Noção de tempo

Foi no dia trinta. 
A senhora falava para o jornalista em frente à entrada do estabelecimento prisional de Lisboa. A cadeia, como sempre lhe chamei.
Falava do seu filho e das queixas deste em relação às condições dentro da prisão, reflexo das greves dos guardas prisionais.
Não demorariam as piadas e eu pensei que, noutra ocasião, teria eu própria ironizado com a situação. Mas lembrei-me de quem lá está que não me é anónimo.

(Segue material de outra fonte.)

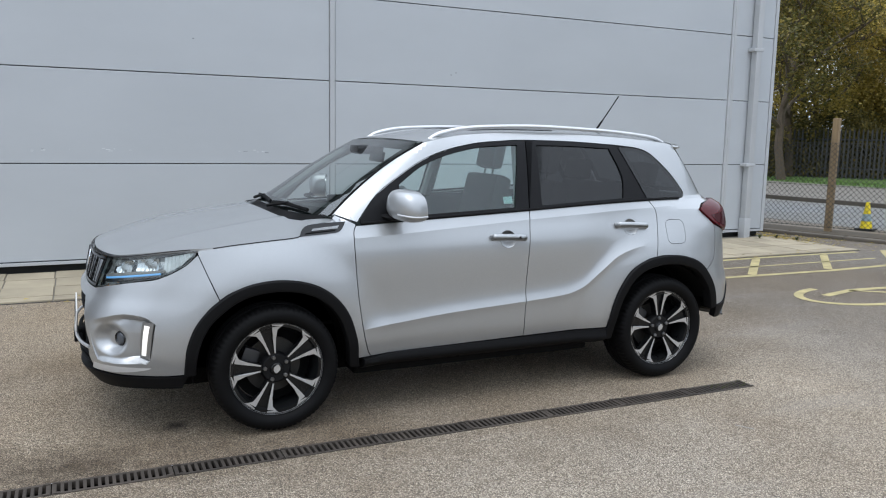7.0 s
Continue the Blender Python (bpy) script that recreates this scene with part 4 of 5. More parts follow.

Lembrei-me daquele rasgo de infância, do dia em que fui à pesca na foz do rio como a única imagem que poderá sobrepôr-se ao desprezo, à vergonha e à tristeza.
Lembrei-me de todos aqueles com quem trabalhei ligados a esse mundo de contraste, entre a culpa e a libertação. Lembrei-me do dia em que fui a uma reunião ao Linhó para ali jurar que não voltaria para conversas delirantes.
Era dia trinta e eu já repetira vezes sem conta que 2018 passou muito rápido.
E lembrei-me dele, mais uma vez. E da contagem do tempo atrás de uma cela. O tempo num calendário de remissão e penitência. E pensei que talvez não seja assim tão rápido.